THE EXERCISE: Copy every line of the data in which the word "this" occurs.

Animation scripts:
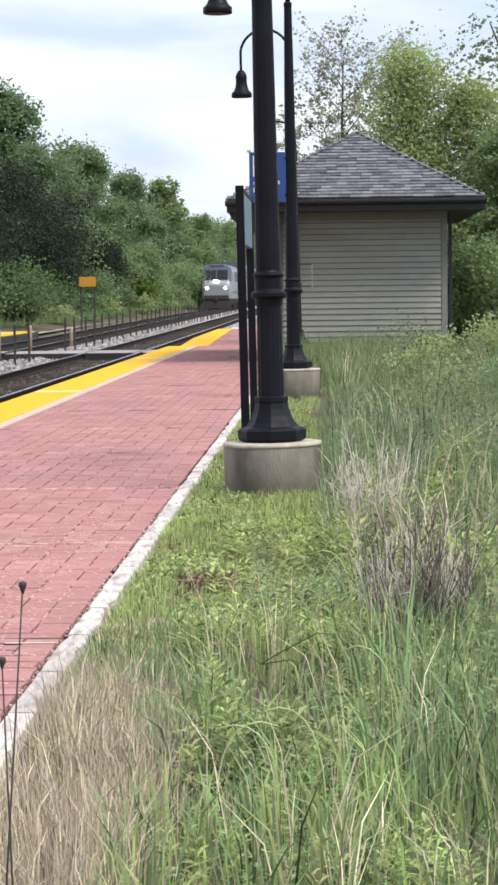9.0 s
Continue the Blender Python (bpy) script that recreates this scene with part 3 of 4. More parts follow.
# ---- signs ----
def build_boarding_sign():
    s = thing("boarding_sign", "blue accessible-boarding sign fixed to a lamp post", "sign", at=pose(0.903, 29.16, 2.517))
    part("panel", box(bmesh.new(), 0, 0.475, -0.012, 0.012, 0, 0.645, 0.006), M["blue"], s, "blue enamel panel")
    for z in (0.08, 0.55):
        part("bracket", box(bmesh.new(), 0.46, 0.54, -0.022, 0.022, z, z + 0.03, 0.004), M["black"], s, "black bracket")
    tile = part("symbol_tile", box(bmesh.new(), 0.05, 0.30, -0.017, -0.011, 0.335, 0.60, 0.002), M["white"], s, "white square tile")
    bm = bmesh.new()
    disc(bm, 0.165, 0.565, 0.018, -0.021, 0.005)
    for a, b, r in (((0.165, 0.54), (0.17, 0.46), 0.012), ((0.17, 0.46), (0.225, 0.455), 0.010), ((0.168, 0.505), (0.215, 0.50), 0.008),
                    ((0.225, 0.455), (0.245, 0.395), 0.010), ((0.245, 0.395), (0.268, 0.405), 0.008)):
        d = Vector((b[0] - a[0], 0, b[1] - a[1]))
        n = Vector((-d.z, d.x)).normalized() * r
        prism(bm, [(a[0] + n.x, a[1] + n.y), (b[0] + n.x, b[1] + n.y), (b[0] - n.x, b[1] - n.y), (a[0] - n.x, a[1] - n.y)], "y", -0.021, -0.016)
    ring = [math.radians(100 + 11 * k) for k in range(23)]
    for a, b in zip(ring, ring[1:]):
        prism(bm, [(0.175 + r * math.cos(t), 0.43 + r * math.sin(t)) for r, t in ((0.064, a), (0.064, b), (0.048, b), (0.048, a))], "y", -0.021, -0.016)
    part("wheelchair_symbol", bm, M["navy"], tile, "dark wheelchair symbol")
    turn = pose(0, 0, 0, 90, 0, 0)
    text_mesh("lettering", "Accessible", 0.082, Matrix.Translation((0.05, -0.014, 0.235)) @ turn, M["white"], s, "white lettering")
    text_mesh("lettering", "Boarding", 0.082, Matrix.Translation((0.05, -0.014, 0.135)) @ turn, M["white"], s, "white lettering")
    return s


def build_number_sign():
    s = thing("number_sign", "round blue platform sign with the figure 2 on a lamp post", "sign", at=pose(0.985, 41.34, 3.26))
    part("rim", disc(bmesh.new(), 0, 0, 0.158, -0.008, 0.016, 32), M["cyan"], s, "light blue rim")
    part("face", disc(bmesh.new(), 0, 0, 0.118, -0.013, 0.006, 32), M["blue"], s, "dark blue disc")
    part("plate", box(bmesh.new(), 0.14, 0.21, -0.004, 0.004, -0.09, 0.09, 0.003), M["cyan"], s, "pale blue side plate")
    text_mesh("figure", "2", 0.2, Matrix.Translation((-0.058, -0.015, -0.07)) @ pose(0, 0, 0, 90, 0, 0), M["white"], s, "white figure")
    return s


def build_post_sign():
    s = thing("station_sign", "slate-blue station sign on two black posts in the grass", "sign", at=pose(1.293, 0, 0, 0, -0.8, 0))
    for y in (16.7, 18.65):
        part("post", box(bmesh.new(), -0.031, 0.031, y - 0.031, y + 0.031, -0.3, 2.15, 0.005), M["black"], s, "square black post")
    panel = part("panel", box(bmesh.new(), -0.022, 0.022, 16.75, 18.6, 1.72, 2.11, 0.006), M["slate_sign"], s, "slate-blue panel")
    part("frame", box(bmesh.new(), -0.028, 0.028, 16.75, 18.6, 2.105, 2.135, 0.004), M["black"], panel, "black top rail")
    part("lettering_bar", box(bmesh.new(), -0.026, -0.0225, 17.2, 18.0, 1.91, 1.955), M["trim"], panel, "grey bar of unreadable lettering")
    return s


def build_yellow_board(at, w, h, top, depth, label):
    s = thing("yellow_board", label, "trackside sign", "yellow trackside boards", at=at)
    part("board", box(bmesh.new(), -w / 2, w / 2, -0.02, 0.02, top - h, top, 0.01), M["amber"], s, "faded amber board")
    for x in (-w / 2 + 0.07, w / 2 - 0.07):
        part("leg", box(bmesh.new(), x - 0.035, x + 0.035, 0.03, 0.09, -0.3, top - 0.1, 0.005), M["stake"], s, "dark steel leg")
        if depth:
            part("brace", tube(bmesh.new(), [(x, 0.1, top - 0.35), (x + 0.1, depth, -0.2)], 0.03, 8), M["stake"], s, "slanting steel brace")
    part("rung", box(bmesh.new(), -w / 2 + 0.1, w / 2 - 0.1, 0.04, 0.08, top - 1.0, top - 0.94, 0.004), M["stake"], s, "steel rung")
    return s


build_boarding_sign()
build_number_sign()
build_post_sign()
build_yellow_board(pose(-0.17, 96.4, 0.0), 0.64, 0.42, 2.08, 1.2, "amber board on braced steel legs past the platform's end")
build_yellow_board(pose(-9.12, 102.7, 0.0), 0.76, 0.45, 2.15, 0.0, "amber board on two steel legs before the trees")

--

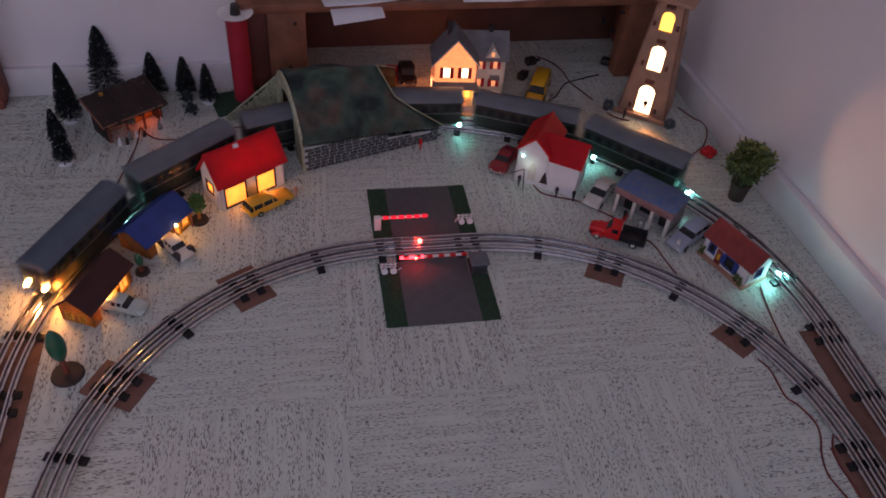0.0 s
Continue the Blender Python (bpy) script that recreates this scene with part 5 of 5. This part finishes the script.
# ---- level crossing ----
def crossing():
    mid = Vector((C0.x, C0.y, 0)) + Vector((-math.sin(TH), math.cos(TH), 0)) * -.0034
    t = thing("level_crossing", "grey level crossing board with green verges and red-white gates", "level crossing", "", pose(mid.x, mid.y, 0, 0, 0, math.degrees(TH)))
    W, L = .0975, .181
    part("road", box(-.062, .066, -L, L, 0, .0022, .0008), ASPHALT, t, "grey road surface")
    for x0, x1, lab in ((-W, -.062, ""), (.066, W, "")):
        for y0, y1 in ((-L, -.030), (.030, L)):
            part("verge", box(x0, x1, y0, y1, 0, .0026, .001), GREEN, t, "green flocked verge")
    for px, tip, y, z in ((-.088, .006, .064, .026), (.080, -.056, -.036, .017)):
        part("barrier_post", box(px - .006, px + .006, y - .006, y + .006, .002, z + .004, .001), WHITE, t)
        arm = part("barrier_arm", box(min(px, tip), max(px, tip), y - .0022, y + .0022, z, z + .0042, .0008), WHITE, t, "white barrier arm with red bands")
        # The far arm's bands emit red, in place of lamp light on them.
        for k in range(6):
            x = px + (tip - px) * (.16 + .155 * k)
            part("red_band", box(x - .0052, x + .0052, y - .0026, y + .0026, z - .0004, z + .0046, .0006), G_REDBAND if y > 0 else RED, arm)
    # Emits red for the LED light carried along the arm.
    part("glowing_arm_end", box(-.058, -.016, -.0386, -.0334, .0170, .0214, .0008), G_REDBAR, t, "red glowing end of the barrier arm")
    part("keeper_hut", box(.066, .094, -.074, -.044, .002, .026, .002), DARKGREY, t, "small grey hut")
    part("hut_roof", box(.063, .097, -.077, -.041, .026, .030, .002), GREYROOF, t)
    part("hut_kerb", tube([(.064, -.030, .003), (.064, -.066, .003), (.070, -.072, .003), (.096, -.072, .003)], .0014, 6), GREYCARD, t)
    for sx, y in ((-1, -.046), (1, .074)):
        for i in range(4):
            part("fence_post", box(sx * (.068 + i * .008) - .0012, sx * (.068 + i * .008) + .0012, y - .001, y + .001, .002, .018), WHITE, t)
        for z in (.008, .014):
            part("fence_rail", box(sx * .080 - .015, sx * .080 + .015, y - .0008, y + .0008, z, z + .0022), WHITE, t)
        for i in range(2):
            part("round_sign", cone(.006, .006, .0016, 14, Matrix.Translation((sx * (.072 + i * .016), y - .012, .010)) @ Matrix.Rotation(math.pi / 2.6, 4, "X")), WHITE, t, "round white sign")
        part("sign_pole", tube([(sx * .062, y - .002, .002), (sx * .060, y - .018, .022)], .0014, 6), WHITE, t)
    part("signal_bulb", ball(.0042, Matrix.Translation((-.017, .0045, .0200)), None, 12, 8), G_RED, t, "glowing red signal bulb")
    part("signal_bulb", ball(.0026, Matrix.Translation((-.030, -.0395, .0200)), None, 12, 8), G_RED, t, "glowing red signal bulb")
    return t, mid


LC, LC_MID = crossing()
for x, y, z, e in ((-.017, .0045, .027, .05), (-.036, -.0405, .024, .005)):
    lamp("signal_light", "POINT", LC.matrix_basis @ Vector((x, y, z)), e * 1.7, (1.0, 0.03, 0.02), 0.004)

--

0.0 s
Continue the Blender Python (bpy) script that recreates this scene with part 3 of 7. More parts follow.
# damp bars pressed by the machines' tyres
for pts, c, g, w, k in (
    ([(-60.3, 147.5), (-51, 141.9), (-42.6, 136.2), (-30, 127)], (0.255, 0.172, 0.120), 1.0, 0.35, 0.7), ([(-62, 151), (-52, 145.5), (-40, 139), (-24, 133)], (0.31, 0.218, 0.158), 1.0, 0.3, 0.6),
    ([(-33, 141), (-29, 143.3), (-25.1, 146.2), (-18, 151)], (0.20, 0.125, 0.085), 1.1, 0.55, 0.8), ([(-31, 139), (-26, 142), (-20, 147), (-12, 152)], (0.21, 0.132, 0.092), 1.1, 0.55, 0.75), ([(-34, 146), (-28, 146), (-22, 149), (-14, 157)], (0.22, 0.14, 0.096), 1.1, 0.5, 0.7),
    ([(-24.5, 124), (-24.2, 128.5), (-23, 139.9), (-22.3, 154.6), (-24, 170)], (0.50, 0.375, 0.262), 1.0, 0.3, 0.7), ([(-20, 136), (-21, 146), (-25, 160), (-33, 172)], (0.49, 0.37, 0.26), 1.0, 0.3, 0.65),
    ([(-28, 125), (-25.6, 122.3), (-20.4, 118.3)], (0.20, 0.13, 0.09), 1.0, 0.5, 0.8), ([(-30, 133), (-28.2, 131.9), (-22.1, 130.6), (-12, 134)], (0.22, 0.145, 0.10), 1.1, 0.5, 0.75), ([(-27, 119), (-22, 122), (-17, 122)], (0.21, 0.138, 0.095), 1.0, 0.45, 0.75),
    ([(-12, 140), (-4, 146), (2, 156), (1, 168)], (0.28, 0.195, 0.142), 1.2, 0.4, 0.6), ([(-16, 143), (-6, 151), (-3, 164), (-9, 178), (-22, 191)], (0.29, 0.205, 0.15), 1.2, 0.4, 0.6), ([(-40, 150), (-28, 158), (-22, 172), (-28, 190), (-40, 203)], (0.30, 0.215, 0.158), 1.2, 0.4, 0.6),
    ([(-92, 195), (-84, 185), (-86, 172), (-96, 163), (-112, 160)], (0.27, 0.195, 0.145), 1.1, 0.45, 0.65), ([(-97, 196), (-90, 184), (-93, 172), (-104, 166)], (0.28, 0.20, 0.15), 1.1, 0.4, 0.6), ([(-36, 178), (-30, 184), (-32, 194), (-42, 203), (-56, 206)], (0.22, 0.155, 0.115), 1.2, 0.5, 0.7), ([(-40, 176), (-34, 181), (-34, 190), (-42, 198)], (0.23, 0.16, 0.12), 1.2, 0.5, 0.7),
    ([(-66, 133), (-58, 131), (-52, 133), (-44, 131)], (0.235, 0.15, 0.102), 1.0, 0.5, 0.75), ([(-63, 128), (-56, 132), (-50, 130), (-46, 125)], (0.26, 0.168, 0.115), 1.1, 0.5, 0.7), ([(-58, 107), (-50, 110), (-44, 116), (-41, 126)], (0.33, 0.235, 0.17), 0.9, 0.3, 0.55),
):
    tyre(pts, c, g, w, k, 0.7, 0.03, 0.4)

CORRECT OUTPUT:
Continue the Blender Python (bpy) script that recreates this scene with part 3 of 4. More parts follow.
Continue the Blender Python (bpy) script that recreates this scene with part 5 of 5. This part finishes the script.
Continue the Blender Python (bpy) script that recreates this scene with part 3 of 7. More parts follow.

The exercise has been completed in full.